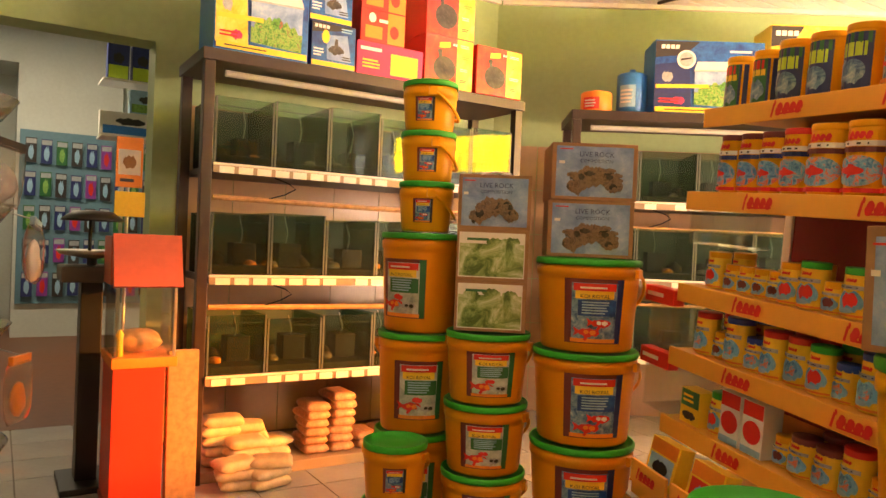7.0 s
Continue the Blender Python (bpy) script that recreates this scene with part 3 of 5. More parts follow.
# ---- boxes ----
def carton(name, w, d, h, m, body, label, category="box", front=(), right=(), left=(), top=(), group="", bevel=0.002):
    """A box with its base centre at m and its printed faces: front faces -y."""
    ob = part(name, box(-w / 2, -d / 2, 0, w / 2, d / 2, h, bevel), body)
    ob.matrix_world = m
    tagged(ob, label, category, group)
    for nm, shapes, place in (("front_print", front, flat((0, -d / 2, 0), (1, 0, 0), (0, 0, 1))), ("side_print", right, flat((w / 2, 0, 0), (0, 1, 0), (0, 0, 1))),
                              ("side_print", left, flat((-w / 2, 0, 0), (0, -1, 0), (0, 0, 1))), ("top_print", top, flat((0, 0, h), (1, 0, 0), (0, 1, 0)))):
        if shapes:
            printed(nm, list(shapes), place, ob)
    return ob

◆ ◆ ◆

• **What you have to do**: Repeat the data exactly, dropping every picture it holds.

• **Result of this exercise**:
7.0 s
Continue the Blender Python (bpy) script that recreates this scene with part 3 of 5. More parts follow.
# ---- boxes ----
def carton(name, w, d, h, m, body, label, category="box", front=(), right=(), left=(), top=(), group="", bevel=0.002):
    """A box with its base centre at m and its printed faces: front faces -y."""
    ob = part(name, box(-w / 2, -d / 2, 0, w / 2, d / 2, h, bevel), body)
    ob.matrix_world = m
    tagged(ob, label, category, group)
    for nm, shapes, place in (("front_print", front, flat((0, -d / 2, 0), (1, 0, 0), (0, 0, 1))), ("side_print", right, flat((w / 2, 0, 0), (0, 1, 0), (0, 0, 1))),
                              ("side_print", left, flat((-w / 2, 0, 0), (0, -1, 0), (0, 0, 1))), ("top_print", top, flat((0, 0, h), (1, 0, 0), (0, 1, 0)))):
        if shapes:
            printed(nm, list(shapes), place, ob)
    return ob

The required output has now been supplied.